Re: rmdir of one's pwd (was Re: rmdir of a busy directory)

Alexander Viro (viro@math.psu.edu)
Mon, 15 Feb 1999 06:54:47 -0500 (EST)


On 15 Feb 1999, Andreas Schwab wrote:

> Alexander Viro <viro@math.psu.edu> writes:
>
> |> On 15 Feb 1999, Andreas Schwab wrote:
> |>
> |> > NFS or local disk? That certainly makes a difference. The kernel in
> |> > general does not care, but the filesystem may.
> |>
> |> Andreas, I had tested it only on 5.6 and there it gives the same result on
> |> (a) NFS, (b) tmpfs, (c) local disk (UFS).
>
> I have now found the difference: the home directory, where i tested it, is
> mounted via lofs. I can confirm that rmdir fails as documented on tmpfs
> (/tmp) and ufs (/var/tmp).
>
> But it looks still strange to treat the pwd of the current process in such
> a special way. That does not make any sense.

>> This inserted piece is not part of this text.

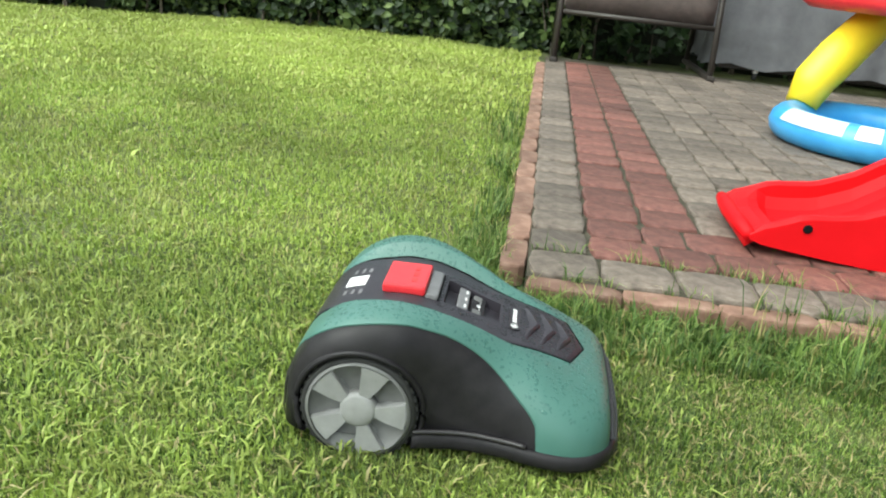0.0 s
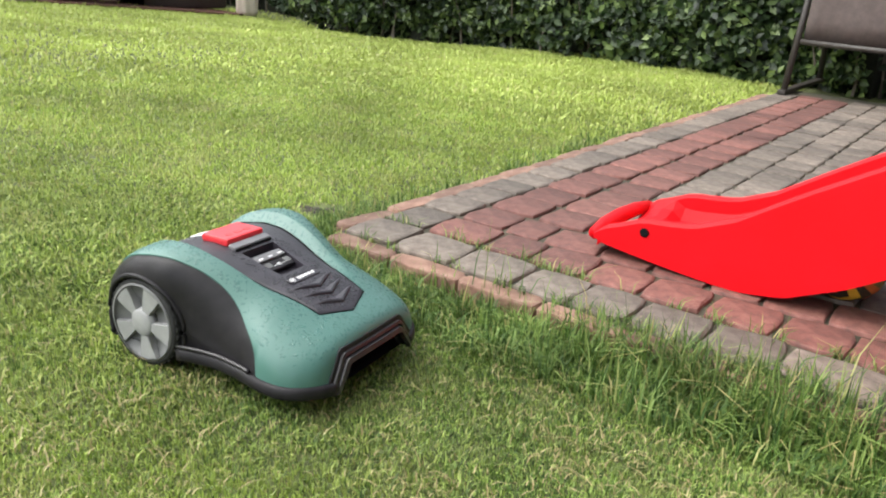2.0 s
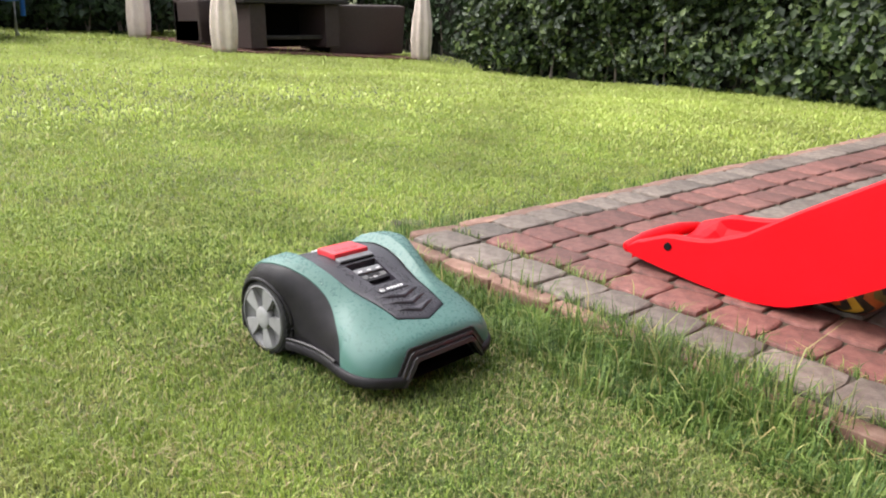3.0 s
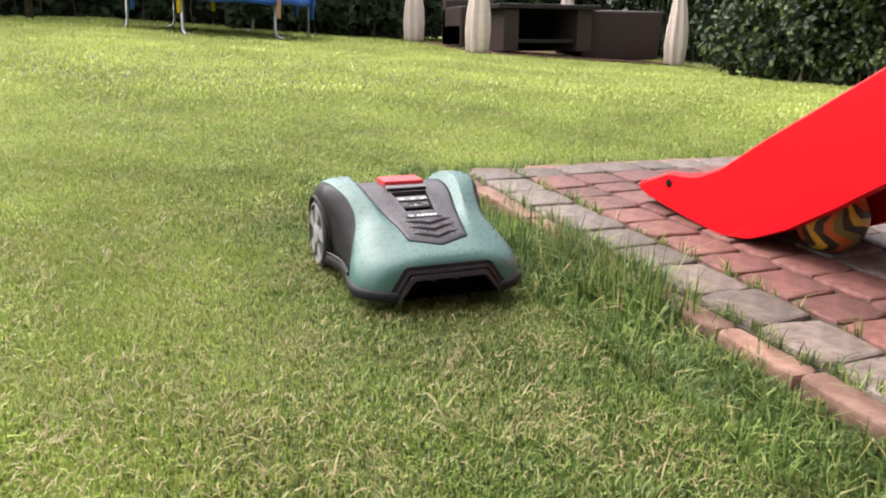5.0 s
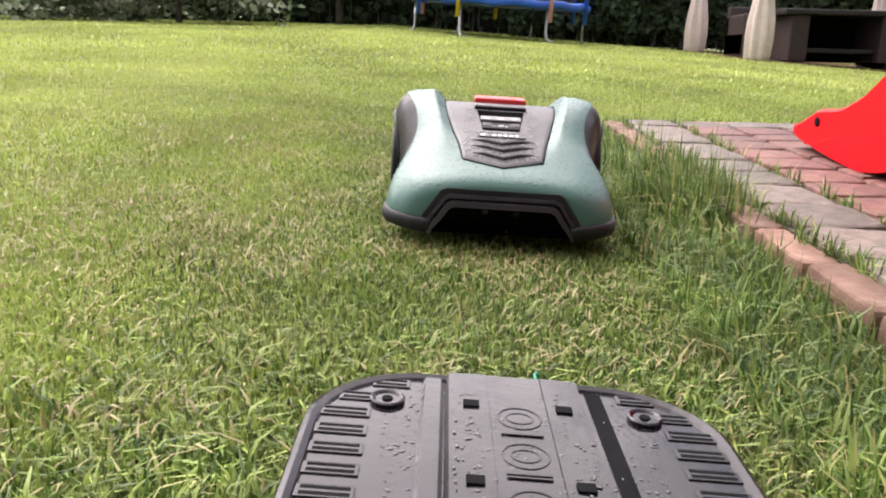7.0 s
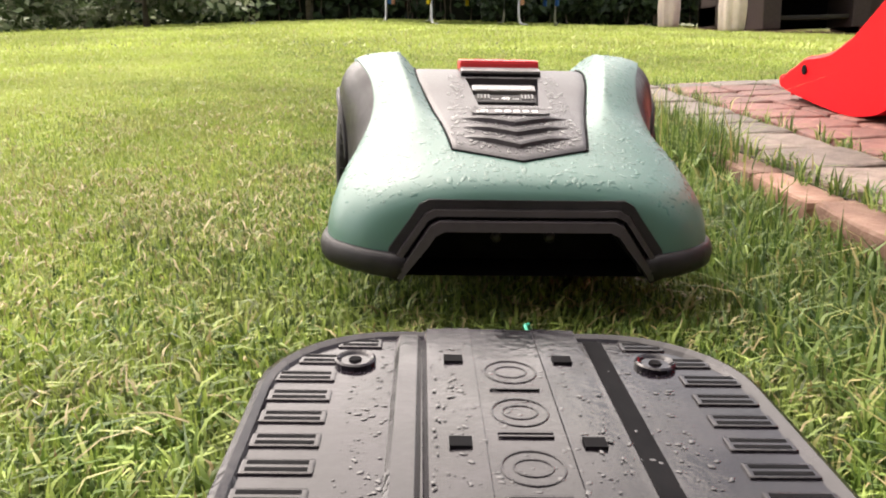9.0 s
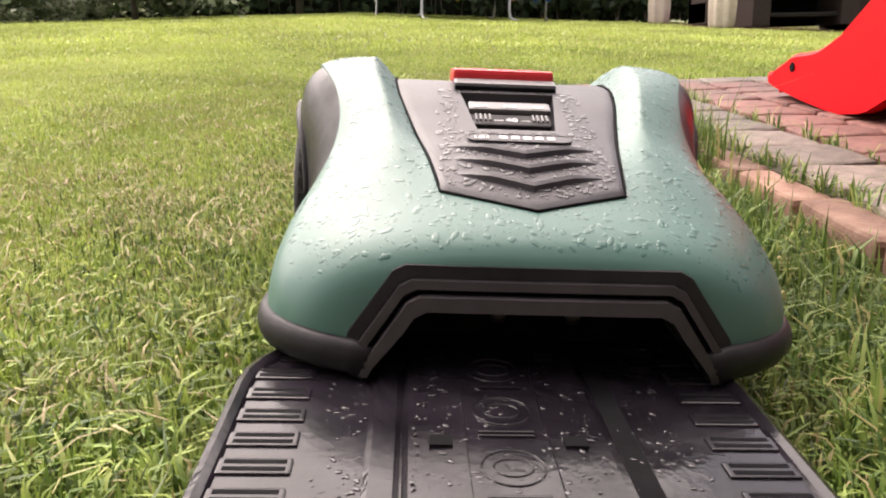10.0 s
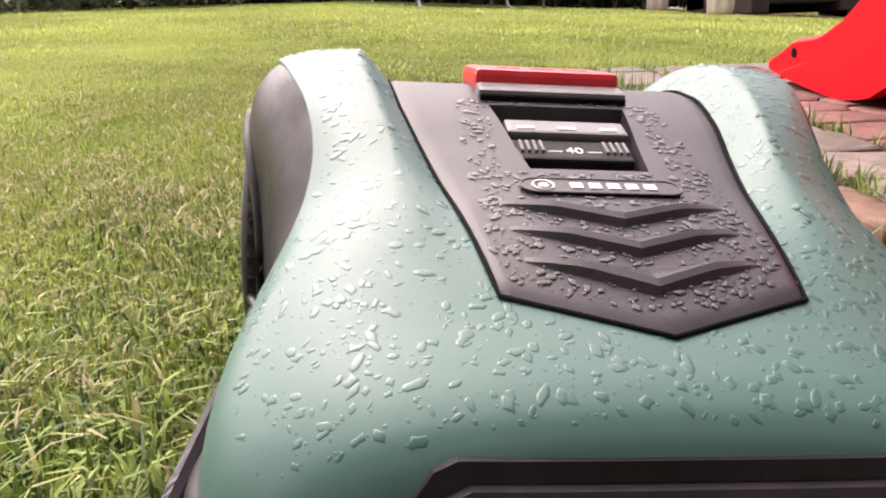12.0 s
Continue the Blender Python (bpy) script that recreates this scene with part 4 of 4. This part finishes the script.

... and SUS2 doesn't mention names ending with "." as a possible reason
for failure. Weird. Anyway, I think that (a) no matter which policy we
will take it should be done in VFS (*not* in filesystems - see your
example with lofs) and (b) we may need a generic mechanism for dealing
with such stuff.
What about adding a boolean vector to the struct task and adding a
new syscall:
int POSIX_lossage(struct lossageset_t *new, struct lossageset_t *old);
with semantics a-la sigprocmask(2) (and maybe some way to determine
whether the thing will be inherited over exec() or not)? Maybe it would be
reasonable to make it available via /proc/<pid>/current_lossage too.
On the kernel side it would mean adding int losing(int kind_of_lossage);
modelled after capable() and protecting the losing checks in VFS with
if (losing(LOSSAGE_FOO)) {
/* do losing things */
}
s/lossage/features/ if you want political correctness. I really think
that such mechanism might be useful. Comments?